Metaldehyde Molluscicide Action in Mice: Distribution, Metabolism, and Possible Relation to GABAergic System

Abstract

Two proposed modes of toxic action of the molluscicide metaldehyde are considered here by studies in orally treated mice of symptomatology, acetaldehyde and metaldehyde concentrations in tissues, and characteristics of the γ-aminobutyric acid (GABA) receptor complex. An earlier proposal that metaldehyde-induced poisoning is due to acetaldehyde liberation is not supported by either their different symptomatology or tissue analyses. Unmetabolized metaldehyde is excreted to the extent of 8% and the urinary metabolites from [13C]metaldehyde and [13C]acetate are consistent with primary degradation of metaldehyde via acetaldehyde and acetate. Poisoning signs are initiated at ∼12 ppm metaldehyde in brain, progressing to tonic convulsions and death at ∼40 ppm and lessened by diazepam and phenobarbital without greatly altering the tissue levels of metaldehyde. Possible involvement of the GABAergic system in metaldehyde toxicity is suggested by the lowered levels of GABA in the brain of poisoned mice determined by (1) earlier chemical analysis of the whole brain (Homeida and Cooke,J. Vet. Pharmacol. Ther.5,77 (1982)) and (2) the presently observed reduced effect of endogenous inhibitors (primarily GABA) in preventing binding of [3H]ethynylbicycloorthobenzoate ([3H]EBOB) to brain membranes.

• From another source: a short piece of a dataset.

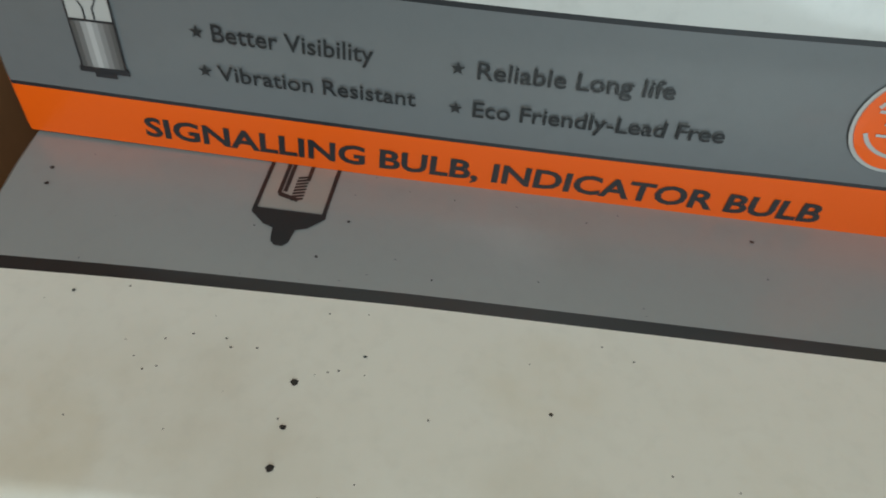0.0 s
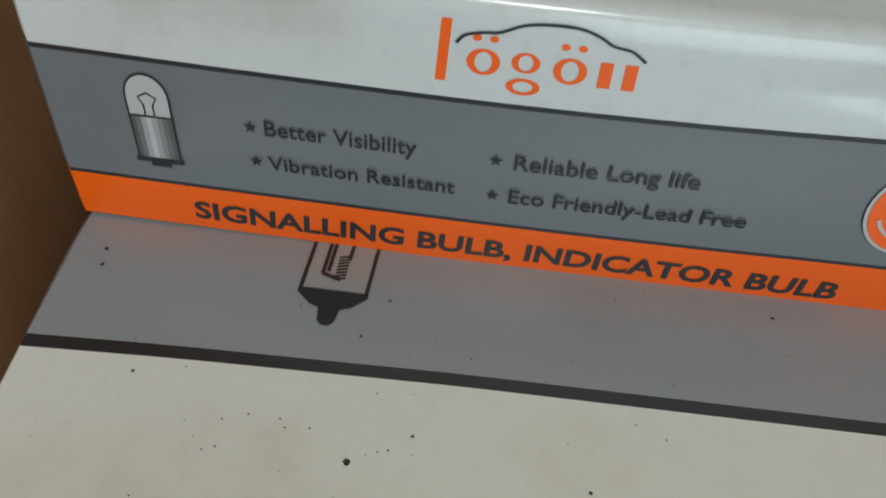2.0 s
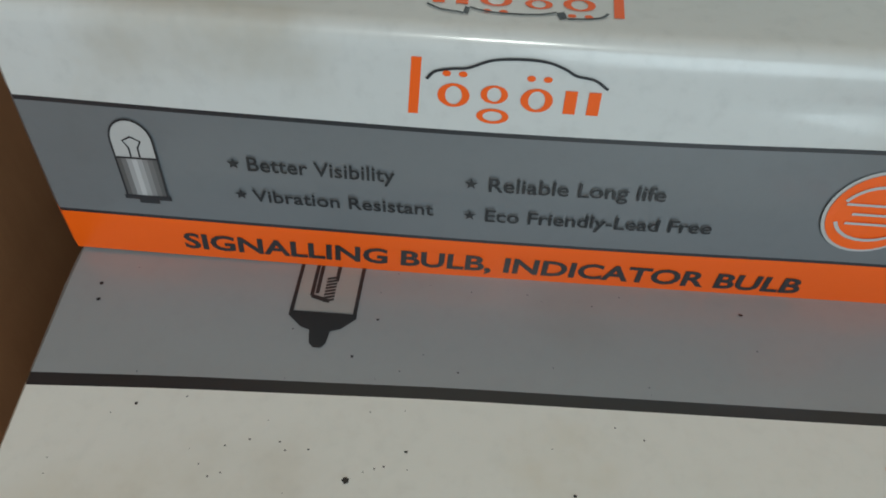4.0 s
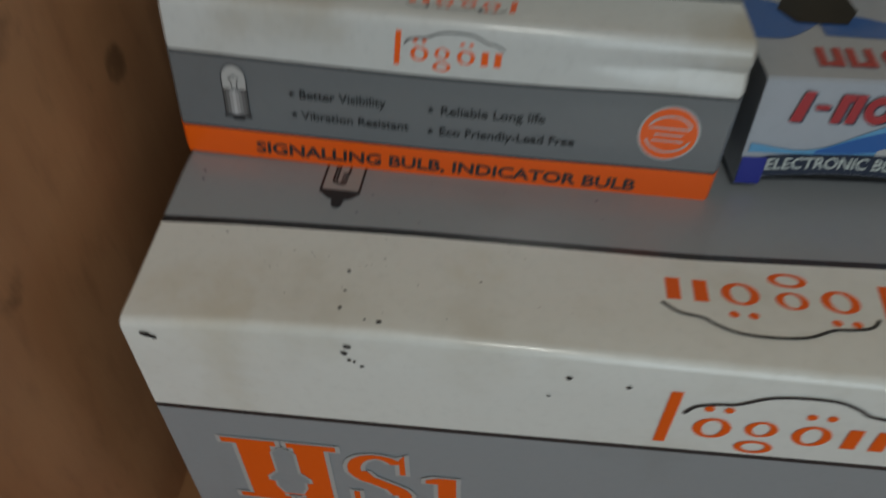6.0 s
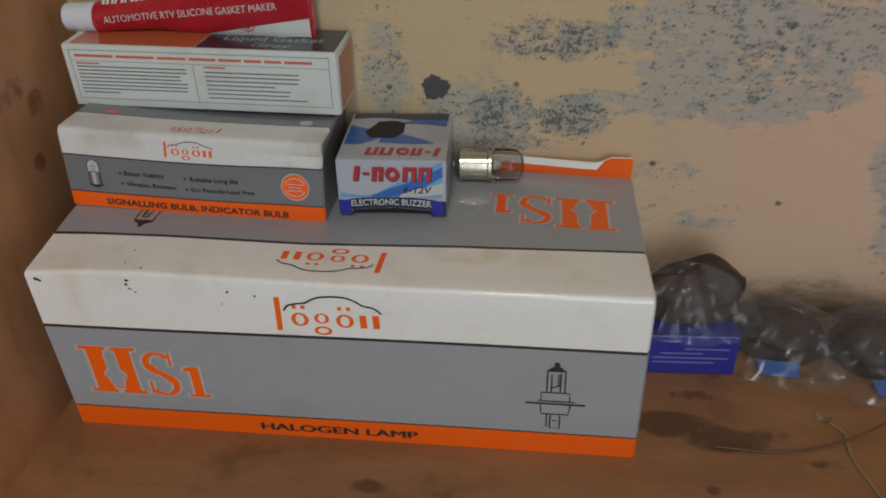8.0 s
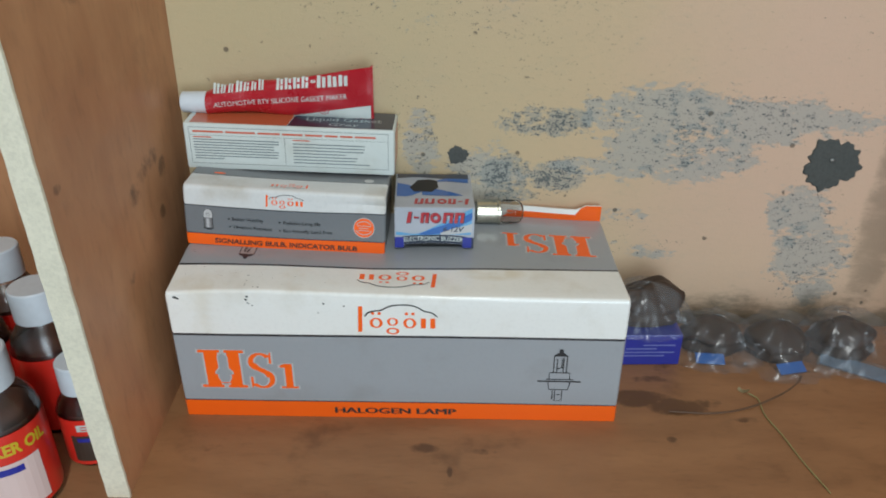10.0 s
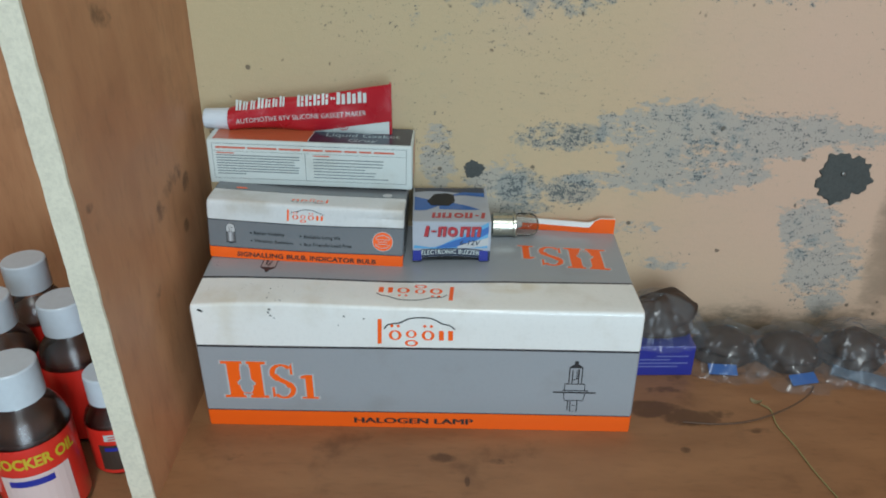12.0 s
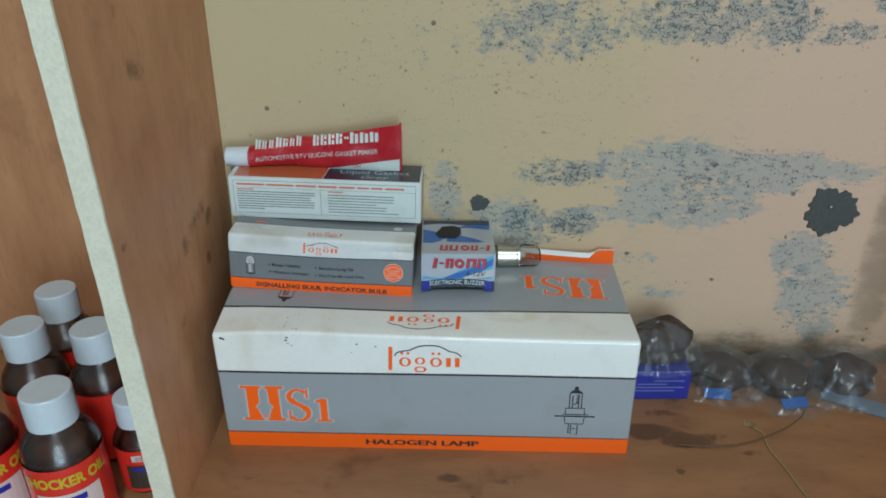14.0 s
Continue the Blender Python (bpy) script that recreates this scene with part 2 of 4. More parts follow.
NAVY = card("navy_printed_card", (0.014, 0.024, 0.055), dirt=0.15)
BLUE = card("blue_printed_card", (0.02, 0.12, 0.42), dirt=0.15)
SKY = card("light_blue_printed_card", (0.12, 0.36, 0.62), dirt=0.15)
RED = card("red_print", (0.42, 0.02, 0.03), dirt=0.1)
TUBE_RED = card("glossy_red_tube_foil", (0.40, 0.010, 0.020), rough=0.28, dirt=0.1, coat=0.5)
RUST = card("orange_brown_print", (0.5, 0.13, 0.05), dirt=0.2)
INK = card("dark_text_ink", (0.022, 0.024, 0.028), dirt=0.0, coat=0.2)
GREY_INK = card("grey_text_ink", (0.17, 0.21, 0.22), dirt=0.0)
FADED_INK = card("faded_pale_ink", (0.30, 0.36, 0.38), dirt=0.0)
RED_INK = card("red_text_ink", (0.62, 0.14, 0.08), dirt=0.0)
BLUE_BOX = card("deep_blue_card", (0.015, 0.025, 0.30), dirt=0.2)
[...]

Metaldehyde (1 mM) does not: (1) inhibit [3H]EBOB bindingin vitroat the noncompetitive blocker site, (2) alter the coupled effects on [3H]EBOB binding of GABA as an inhibitor (acting at the GABA recognition site) and the amidine steroid RU 5135 in reversing this inhibition (acting primarily as a competitive antagonist), or (3) inhibit glutamic acid decarboxylase activity. Thus, the toxicity of metaldehyde is not due to degradation to acetaldehyde but instead may result from disrupting the GABAergic system by a mechanism which remains to be determined.